Альтернативой бунту было смирение. Оно унижало и развращало человека, заставляло идти на сделку с совестью, поступаться гордостью, достоинством, независимостью, жить по кодексу, определяемому благоразумием. Смирение часто служило прикрытием трусости. «Бунт» помогал человеку быть самим собой, способствовал реализации его духовных богатств, открывал возможность хотя бы па миг почувствовать вкус свободы в несвободном государстве.
Неприятие революции в известной мере все же определяет и нравственную оценку бунта Пушкиным: поэт использует слово-сигнал, когда называет Евгения «безумцем» при описании его бунта. «Безумец» — но живет он интенсивной духовной жизнью, захвачен открывшейся ему мыслью о виновности самодержца в страдании людей. «Безумец» — но в самоотречении и отваге бросает вызов «горделивому истукану», произносит пророческие слова угрозы. Совершенно очевидно намерение Пушкина противопоставить контрастные понятия,: чтобы освободить слово «безумец» от его традиционно бытового истолкования, придать ему новый смысл.
Уже из самого описания мятежа Евгения видно, что его безумие особого рода — это и преодоление смятенного от горя состояния ума и высвобождение из-под бытового облика смиренного и покорного чиновника духовно богатой личности, живущей интенсивно в мире всеобщего. Заслуживают внимания факты, свидетельствующие о том, какие синонимы слову «безумный» употреблял Пушкин при написании поэмы. Укажу на знаменательный пример. В первоначальный вариант описания памятника во время наводнения:
И прямо перед ним из вод, Вознесшись медной головою, Кумир на бронзовом коне, Неве мятежной в тишине Грозя недвижною рукою…

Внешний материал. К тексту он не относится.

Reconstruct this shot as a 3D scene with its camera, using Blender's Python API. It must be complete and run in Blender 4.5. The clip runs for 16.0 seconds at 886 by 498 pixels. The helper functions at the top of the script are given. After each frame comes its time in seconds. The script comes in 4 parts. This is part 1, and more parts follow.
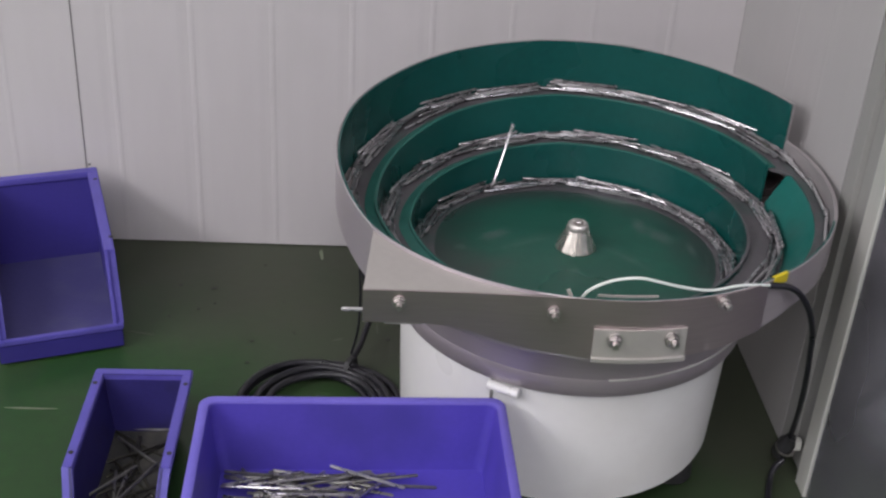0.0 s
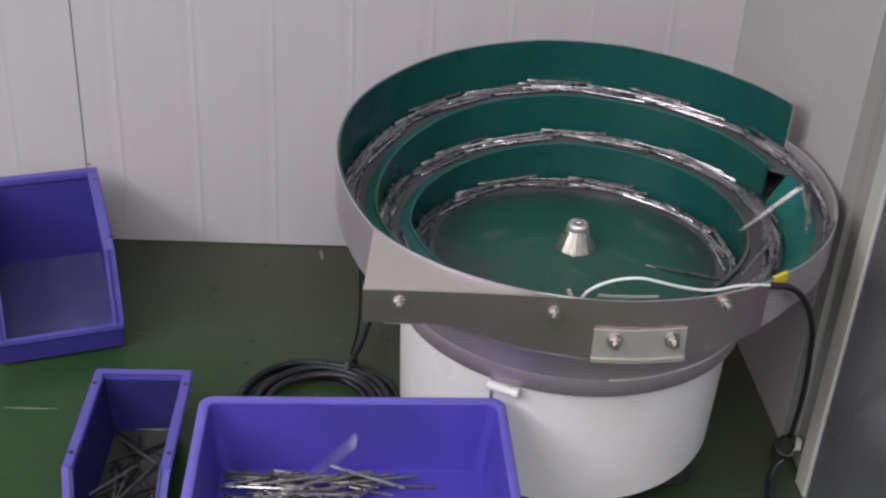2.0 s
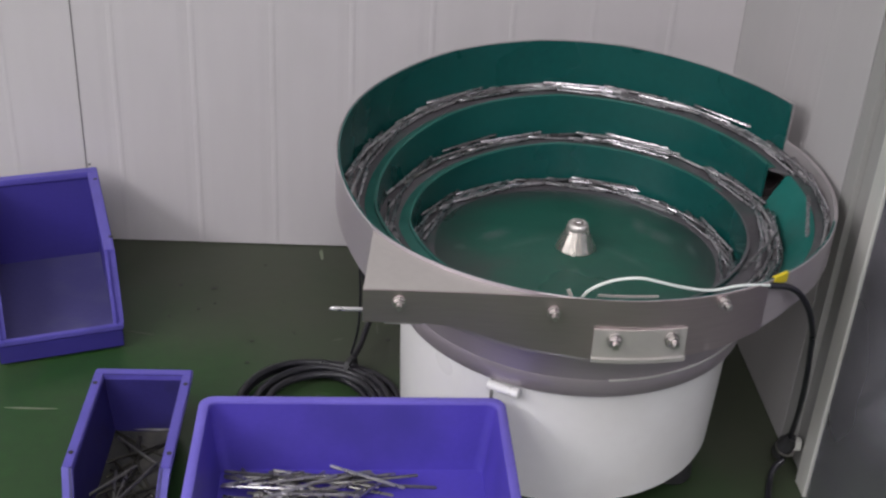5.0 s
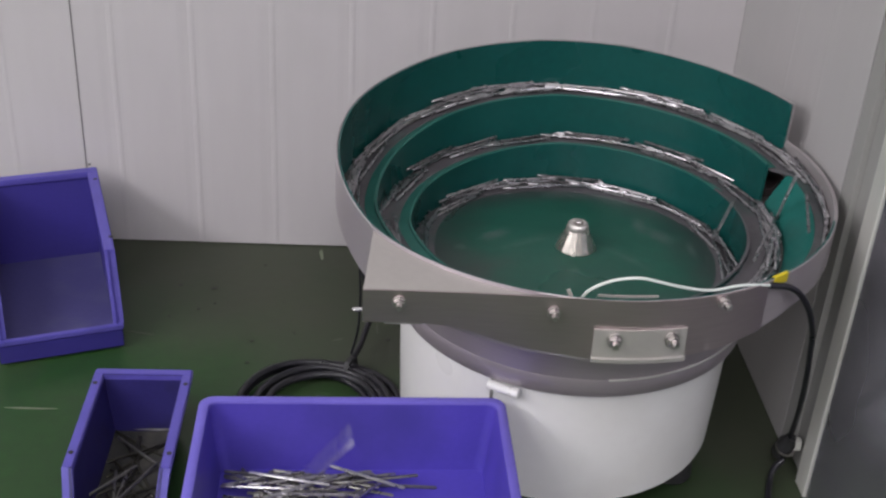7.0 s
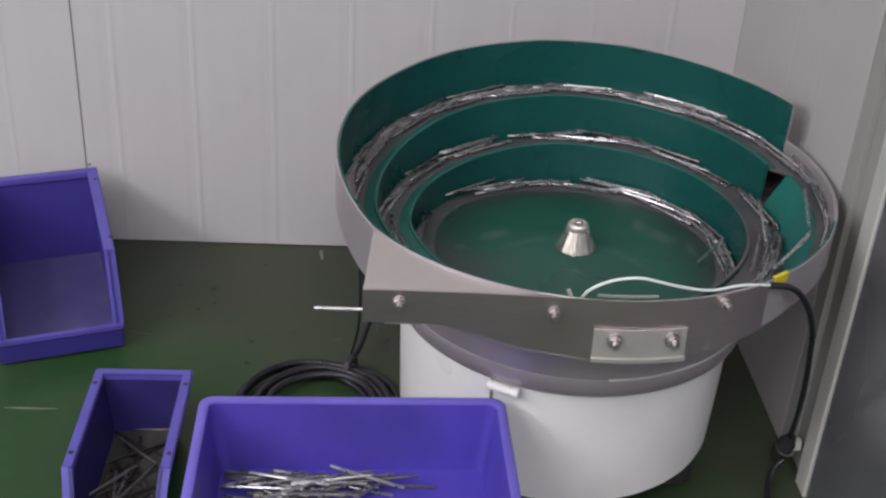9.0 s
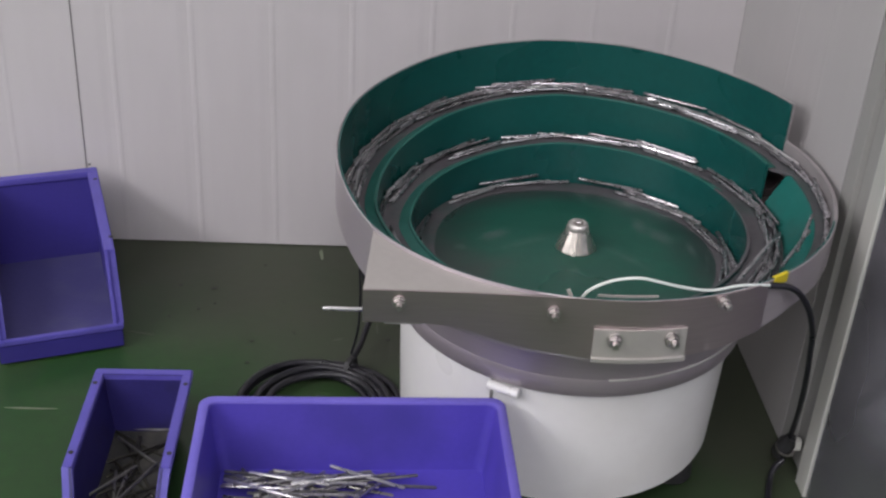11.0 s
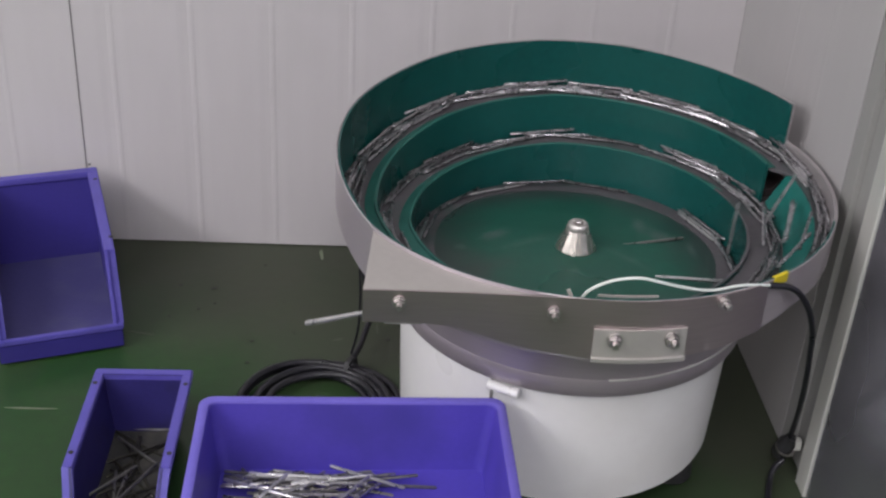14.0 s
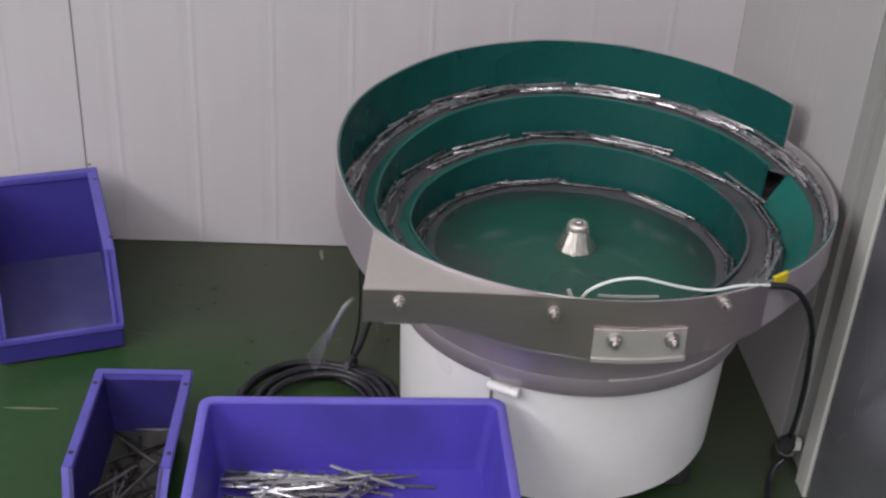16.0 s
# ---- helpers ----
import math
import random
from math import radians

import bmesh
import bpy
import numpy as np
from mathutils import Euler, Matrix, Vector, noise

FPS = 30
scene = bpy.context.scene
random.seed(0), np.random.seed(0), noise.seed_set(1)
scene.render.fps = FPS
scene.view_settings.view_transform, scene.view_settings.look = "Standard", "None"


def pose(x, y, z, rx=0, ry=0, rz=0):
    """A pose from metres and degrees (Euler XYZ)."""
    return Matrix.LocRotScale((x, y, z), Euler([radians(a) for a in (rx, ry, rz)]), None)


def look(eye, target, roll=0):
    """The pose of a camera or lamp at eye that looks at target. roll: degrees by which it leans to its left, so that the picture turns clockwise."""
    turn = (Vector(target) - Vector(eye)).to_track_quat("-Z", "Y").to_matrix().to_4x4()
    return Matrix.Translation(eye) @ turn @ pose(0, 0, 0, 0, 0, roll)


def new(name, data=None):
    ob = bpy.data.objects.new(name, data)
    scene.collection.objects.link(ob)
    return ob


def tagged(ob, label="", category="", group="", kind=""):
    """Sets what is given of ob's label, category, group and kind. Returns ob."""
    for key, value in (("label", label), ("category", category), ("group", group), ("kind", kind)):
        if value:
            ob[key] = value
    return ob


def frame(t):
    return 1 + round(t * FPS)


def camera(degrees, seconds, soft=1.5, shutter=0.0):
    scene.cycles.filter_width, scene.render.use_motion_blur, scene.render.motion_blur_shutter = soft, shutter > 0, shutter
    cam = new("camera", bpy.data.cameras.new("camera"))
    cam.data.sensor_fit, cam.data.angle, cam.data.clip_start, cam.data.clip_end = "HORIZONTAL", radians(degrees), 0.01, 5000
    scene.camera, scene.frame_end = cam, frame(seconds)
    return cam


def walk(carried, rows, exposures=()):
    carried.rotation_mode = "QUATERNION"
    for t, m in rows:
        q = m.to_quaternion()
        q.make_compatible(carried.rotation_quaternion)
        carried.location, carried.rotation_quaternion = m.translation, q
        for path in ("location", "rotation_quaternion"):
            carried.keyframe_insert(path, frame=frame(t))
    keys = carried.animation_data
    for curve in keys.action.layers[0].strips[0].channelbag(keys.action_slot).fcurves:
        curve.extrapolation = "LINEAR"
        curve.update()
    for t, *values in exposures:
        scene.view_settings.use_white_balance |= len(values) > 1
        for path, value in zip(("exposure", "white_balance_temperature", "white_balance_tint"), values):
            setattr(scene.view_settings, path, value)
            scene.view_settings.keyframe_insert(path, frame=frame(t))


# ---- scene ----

Пушкин внес поправку — вместо «мятежной» написал «безумной». В окончательной редакции слово опять было заменено, и появилось «возмущенною». Но колебания знаменательны — они наглядно свидетельствуют, что в сознании Пушкина «безумный» и «мятежный» были словами-синонимами.
И еще пример, правда, не из «Медного всадника», а из «Полтавы». Там мы тоже встречаемся с этим характерным пушкинским пониманием безумия. Мазепа говорит непокорном Кочубее: «В неравный спор зачем вступает сей безумец?» Такова, в сущности, формула Пушкина: безумие есть неравный спор. Она определяет и поведение Евгения и наречение его во время «неравного спора» с «державцем полумира» безумцем.
Пушкинское понимание безумия может быть дополнительно комментировано другими его произведениями и, в частности, статьей «Александр Радищев». Жизнь Радищева привлекала внимание поэта на протяжении всего его творчества. Особенный интерес в 1830-е годы Пушкин проявлял к революционной деятельности Радищева, и прежде всего, к ее нравственному обоснованию. В статье, посвященной первому писателю-революционеру, проблема поведения человека во враждебных ему обстоятельствах, так волновавшая Пушкина, была разработана на конкретном примере жизни Радищева. Для Пушкина было принципиально важно выяснить нравственную сторону реального подвига всем известного человека, подкрепить документально свои художественные и теоретические выводы.